Focusing on what matters most

Benjardin Gärtner

Benjardin Gärtner has been head of equity portfolio management at Union Investment since 2015. He is a member of the Union Investment Committee (UIC). The UIC formulates Union Investment’s capital market strategy on a monthly basis, thereby setting out a framework for the tactical management of the funds by individual portfolio managers.

Stock picking during difficult market phases

The question of whether it is more lucrative to invest in a share index or a concentrated portfolio is not new. However, the advantages of broad diversification usually come at a hefty price for investors. Firstly because index investments often generate lower returns, and secondly because far fewer stocks are actually needed to create a sufficiently diversified portfolio than you might think.

Advocates of broadly diversified index investments always claim that risks are minimised under their approach. That makes sense at first glance. After all, someone who invests in the MSCI World, for example, has a portfolio containing more than 1,600 equities. As a result, problems at individual companies are of less consequence. This is undoubtedly true. On the other hand, a fund that is too broadly based cannot achieve the same performance that would be possible if it contained only the best companies. Investment legend Warren Buffett succinctly expressed the criticism of a portfolio that is too diversified as follows: “Diversification is an insurance policy against ignorance. It doesn’t make sense for someone who knows what they’re doing.”

Concentrated portfolios are sufficiently diversified

  • Dwindling advantage of diversification
    (Monthly difference (+/-) between the performance of the equity portfolio and that of the broad equity market index (S&P 500) between 1960 and 2001)
    Source: Daniel J. Burnside, The American Association of Individual Investors, 2004.
  • Source: Daniel J. Burnside, The American Association of Individual Investors, 2004.

What many people do not realise is that hundreds of stocks are not required in order to sufficiently diversify a portfolio and protect against problems with individual securities. Academic studies have found that a fund is well-diversified if it contains more than 45 companies. The risk is around 85 per cent less compared with an investment in a single security. For an investor with 100 different equities, this figure is 89 per cent. Moreover, diversification effects can be achieved in a concentrated portfolio by examining the volatility of each individual security and adding in paper with different profiles. In this way, risk is reduced not through quantitative but through qualitative diversification, achieved by combining cyclical luxury goods manufacturers with defensive utility companies.

Furthermore, a concentrated and actively managed portfolio can deliver a whole host of advantages. Fund managers holding paper from just 50 or 60 companies have a far deeper insight into the quality of those companies and are thus better placed to forecast their business prospects. They can also maintain closer contact with the companies’ senior management, helping the fund managers to understand the business more clearly and develop a good sense of the competitive situation. This enables fund managers to secure an information advantage and to anticipate adverse events, such as profit warnings.

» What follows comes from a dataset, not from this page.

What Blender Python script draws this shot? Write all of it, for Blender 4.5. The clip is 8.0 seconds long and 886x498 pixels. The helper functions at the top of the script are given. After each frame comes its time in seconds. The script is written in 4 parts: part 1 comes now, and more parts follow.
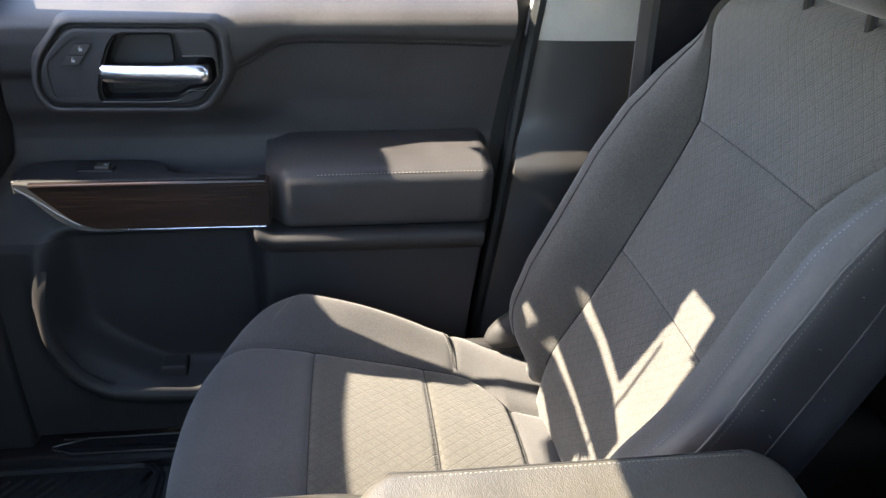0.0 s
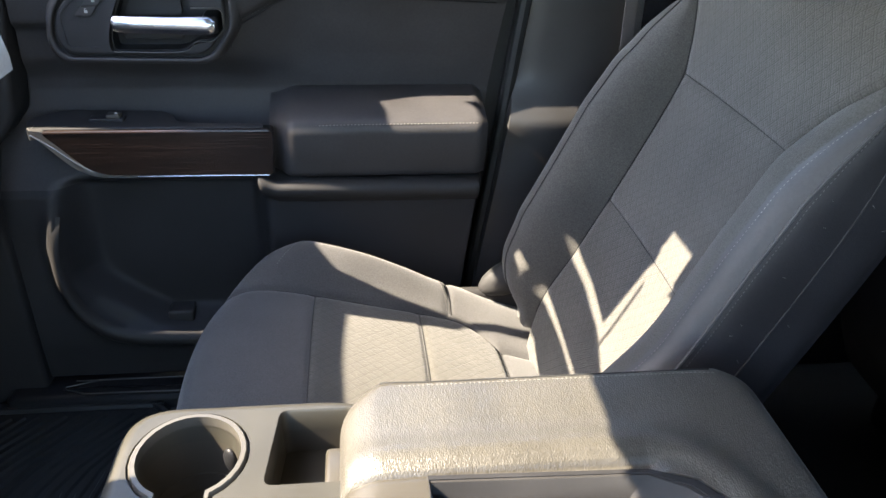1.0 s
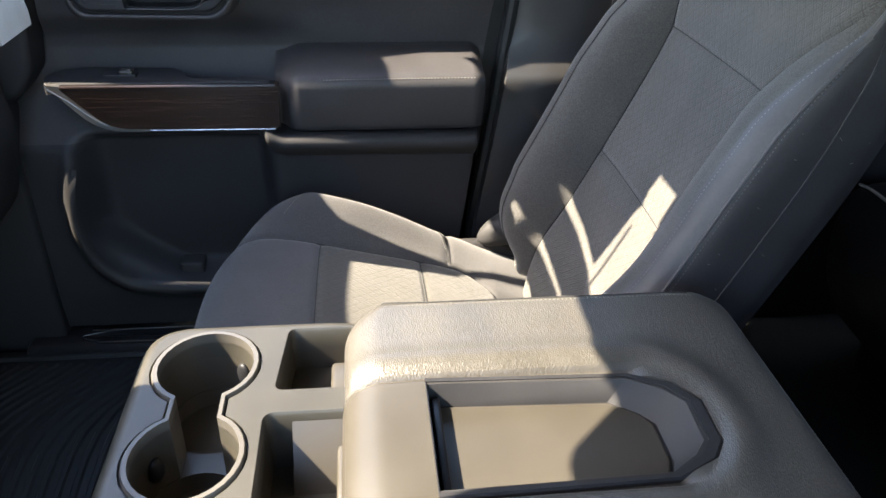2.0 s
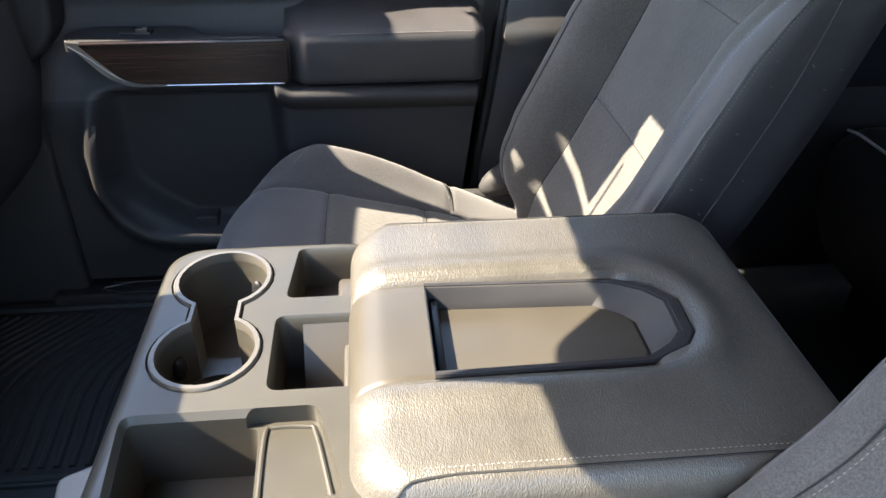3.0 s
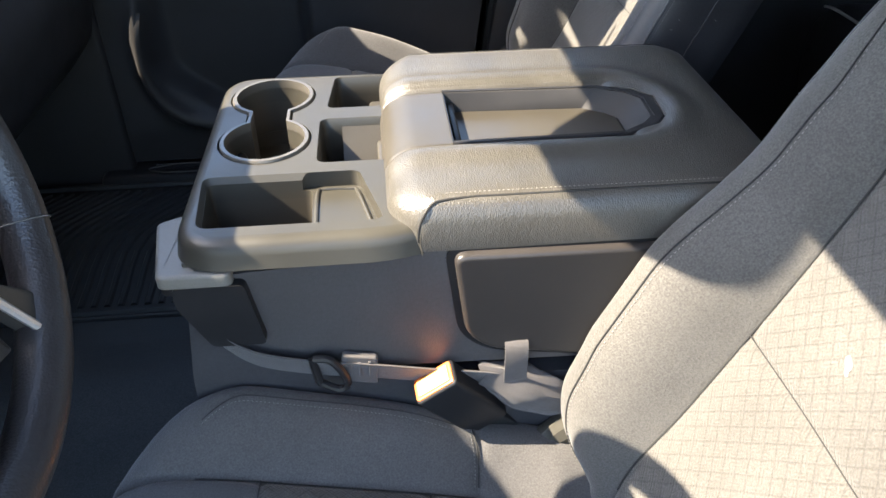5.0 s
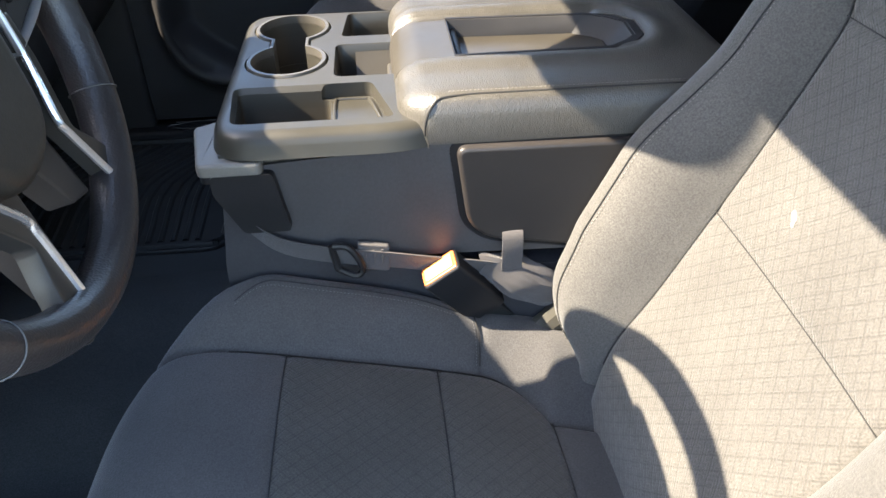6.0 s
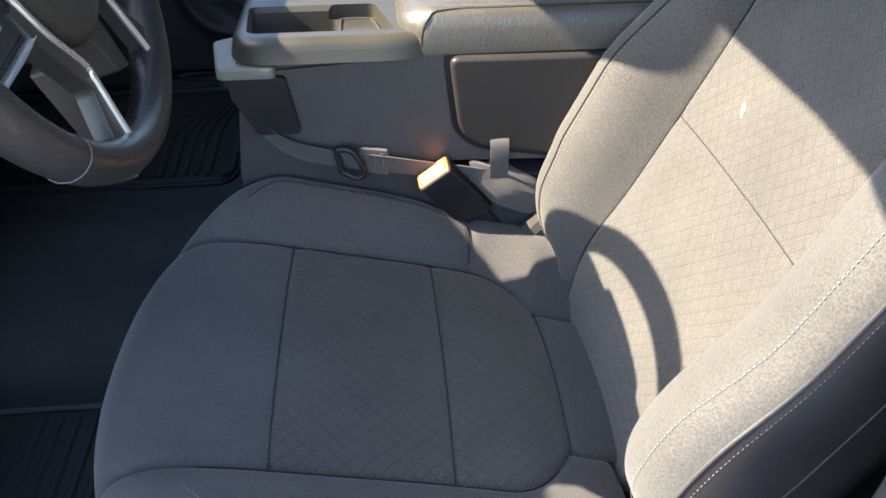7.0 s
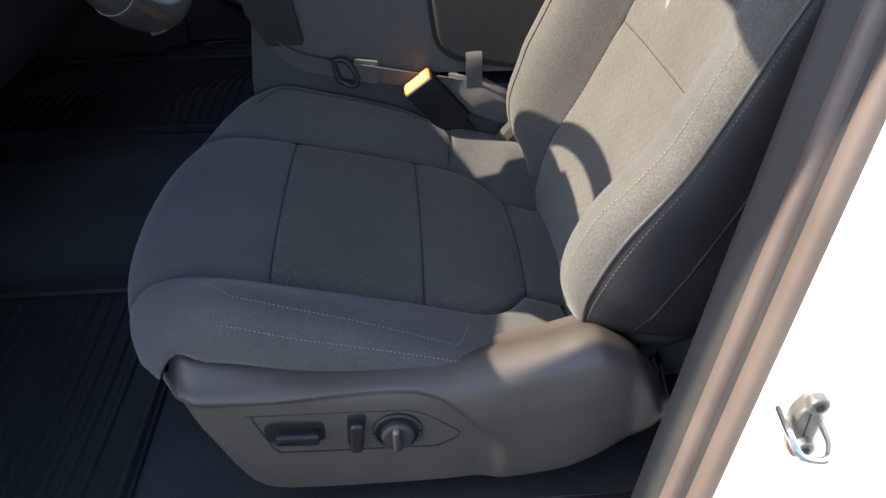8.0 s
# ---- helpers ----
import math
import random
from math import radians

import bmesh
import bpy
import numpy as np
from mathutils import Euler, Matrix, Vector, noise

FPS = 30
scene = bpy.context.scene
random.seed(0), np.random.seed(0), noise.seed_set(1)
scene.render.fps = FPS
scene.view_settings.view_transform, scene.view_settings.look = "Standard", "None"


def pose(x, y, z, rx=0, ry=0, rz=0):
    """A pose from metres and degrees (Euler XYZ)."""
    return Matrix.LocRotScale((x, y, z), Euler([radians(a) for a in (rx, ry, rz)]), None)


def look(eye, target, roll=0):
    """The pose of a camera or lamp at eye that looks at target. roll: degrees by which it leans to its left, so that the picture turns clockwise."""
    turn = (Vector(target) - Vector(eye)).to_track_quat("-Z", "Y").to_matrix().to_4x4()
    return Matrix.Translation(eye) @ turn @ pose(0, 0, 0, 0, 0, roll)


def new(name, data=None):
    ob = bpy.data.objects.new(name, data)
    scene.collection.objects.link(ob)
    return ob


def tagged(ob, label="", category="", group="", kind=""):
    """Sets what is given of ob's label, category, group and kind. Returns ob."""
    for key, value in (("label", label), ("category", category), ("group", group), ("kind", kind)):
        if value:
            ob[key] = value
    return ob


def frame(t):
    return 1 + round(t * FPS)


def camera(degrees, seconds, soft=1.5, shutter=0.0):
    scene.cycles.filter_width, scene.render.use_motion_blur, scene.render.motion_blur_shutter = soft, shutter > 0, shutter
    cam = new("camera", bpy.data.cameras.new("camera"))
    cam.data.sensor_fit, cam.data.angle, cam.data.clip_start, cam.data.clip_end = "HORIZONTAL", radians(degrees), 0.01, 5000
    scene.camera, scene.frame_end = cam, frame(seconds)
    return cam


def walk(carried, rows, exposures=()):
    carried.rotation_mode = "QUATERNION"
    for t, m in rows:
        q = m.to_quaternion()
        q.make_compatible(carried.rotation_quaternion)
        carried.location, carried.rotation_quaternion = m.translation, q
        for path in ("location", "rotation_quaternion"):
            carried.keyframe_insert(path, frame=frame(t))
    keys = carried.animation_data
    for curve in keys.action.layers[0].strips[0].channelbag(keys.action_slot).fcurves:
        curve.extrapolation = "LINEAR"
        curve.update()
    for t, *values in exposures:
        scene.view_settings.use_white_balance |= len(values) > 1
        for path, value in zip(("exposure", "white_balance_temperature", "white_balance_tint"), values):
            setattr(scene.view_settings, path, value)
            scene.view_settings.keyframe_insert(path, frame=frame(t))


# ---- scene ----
cam = camera(60.0, 8.0)
PATH = [
    (0, (0.043, -0.317, 1.078), (0.269, 1.437, 0.144), 1.4),
    (0.5, (0.051, -0.349, 1.067), (0.265, 1.389, 0.1), 1.2),
    (1, (0.05, -0.388, 1.061), (0.262, 1.341, 0.079), 1.8),
    (2.5, (0.052, -0.504, 1.033), (0.237, 1.19, -0.014), 1.0),
    (3, (0.056, -0.551, 1.019), (0.225, 1.136, -0.041), 0.4),
    (3.5, (0.055, -0.606, 1.006), (0.215, 1.075, -0.065), 0.1),
    (4, (0.052, -0.662, 0.993), (0.206, 1.015, -0.086), -0.2),
    (5.5, (0.018, -0.842, 0.945), (0.148, 0.771, -0.231), -1.0),
    (6, (0.013, -0.92, 0.929), (0.14, 0.705, -0.23), -1.3),
    (6.5, (-0.003, -0.991, 0.919), (0.167, 0.604, -0.275), -0.45),
    (7, (0.006, -1.063, 0.895), (0.138, 0.551, -0.281), -0.4),
    (7.5, (0.019, -1.173, 0.869), (0.131, 0.434, -0.317), -0.35),
    (7.75, (0.032, -1.233, 0.858), (0.126, 0.376, -0.326), -0.6),
    (8, (0.042, -1.296, 0.836), (0.125, 0.351, -0.295), -1.35),
]
EXPOSURES = [(0.0, 3.72), (3.0, 3.72), (4.0, 3.68), (5.5, 3.34), (6.0, 3.30), (6.5, 3.18), (7.0, 3.06), (7.5, 2.95), (7.8, 2.7), (8.0, 2.32)]
walk(cam, [(t, look(eye, target, roll)) for t, eye, target, roll in PATH], EXPOSURES)

# ---- light: low sun through the windscreen, clear sky ----
SUN_WAY = Vector((0.7190, 0.0250, -0.6947)).normalized()
world = bpy.data.worlds.new("sky")
world.use_nodes = True
scene.world = world
_sky = world.node_tree.nodes.new("ShaderNodeTexSky")
_sky.sky_type, _sky.sun_disc = "NISHITA", False
_sky.sun_elevation = math.asin(-SUN_WAY.z)
_sky.sun_rotation = math.atan2(-SUN_WAY.x, -SUN_WAY.y)
_sky.dust_density, _sky.ozone_density = 1.2, 0.9
_bg = world.node_tree.nodes["Background"]
_bg.inputs["Strength"].default_value = 0.148
world.node_tree.links.new(_sky.outputs["Color"], _bg.inputs["Color"])
sun = new("sun", bpy.data.lights.new("sun", "SUN"))
sun.data.energy, sun.data.angle, sun.data.color = 4.15, radians(0.5), (1.0, 0.87, 0.685)
sun.matrix_world = look((0, 0, 6), Vector((0, 0, 6)) + SUN_WAY)


# ---- materials ----
def material(name, colour, rough=0.6, metal=0.0, spec=0.5):
    m = bpy.data.materials.new(name)
    m.use_nodes = True
    b = m.node_tree.nodes["Principled BSDF"]
    b.inputs["Base Color"].default_value = (*colour, 1)
    b.inputs["Roughness"].default_value = rough
    b.inputs["Metallic"].default_value = metal
    b.inputs["Specular IOR Level"].default_value = spec
    return m, m.node_tree.nodes, m.node_tree.links, b


def coords(nodes, links, scale=(1, 1, 1), turn=(0, 0, 0)):
    tc, mp = nodes.new("ShaderNodeTexCoord"), nodes.new("ShaderNodeMapping")
    mp.inputs["Scale"].default_value = scale
    mp.inputs["Rotation"].default_value = turn
    links.new(tc.outputs["Object"], mp.inputs["Vector"])
    return mp.outputs["Vector"]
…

Numerous academic studies have proved this. They show that concentrated approaches are indeed capable of generating a superior return compared with a broadly diversified portfolio. Among those to highlight this finding were the authors of the study ‘On the Industry Concentration of Actively Managed Equity Mutual Funds’ in an article for the respected Journal of Finance. They examined a group of 1,770 mutual funds and categorised them according to the degree of diversification. They found that concentrated portfolios comfortably outperformed broadly diversified portfolios. The authors mainly attribute this success to the information advantage enjoyed by focused managers.

The return of the stock-pickers

Such capabilities are likely to become particularly valuable in the near future, because an increasingly bitter wind is blowing through the markets. A concentrated portfolio of carefully selected single securities can be invaluable to investors in a challenging market environment. After all, there are always individual companies that can buck the trend, even when stock markets are going through a rough patch. It is the job of stock-pickers to find these companies. The term refers to equity investors that specialise in selecting precisely the right stocks and conducting in-depth analysis of companies so that they can pick out the best securities from among the many possible investments.

So instead of buying from the broad market unseen, stock-pickers focus on a manageable number of companies that they can then analyse in detail. This is a challenging task given that the investment universe contains several thousand listed companies. When selecting securities, it is essential to look at the quality of the business model, the capabilities of senior management and the valuation. As a rule, experienced stock-pickers look for undervalued stocks, i.e. shares that are cheaper than those of similar companies in the same sector. They then analyse these companies in order to find a trigger that will push the share price higher and eliminate the undervaluation. Such triggers include faster revenue growth resulting from an innovative product, a change of management or a shift in the line of business that wins over investors.

Disciplined selling also vital

Companies that satisfy all three investment criteria are of course rare but are much more likely to outperform the market as a whole. In any case, investors must be highly disciplined both when they are seeking out the right shares and when they come to sell them again. Once the price of a share exceeds a predefined threshold, it must be removed from the portfolio (provided the other parameters remain unchanged). This is also an important part of successful stock-picking, even though it can sometimes be hard to do.

 

Unless otherwise noted, all Information and illustrations are as at 25 February 2019.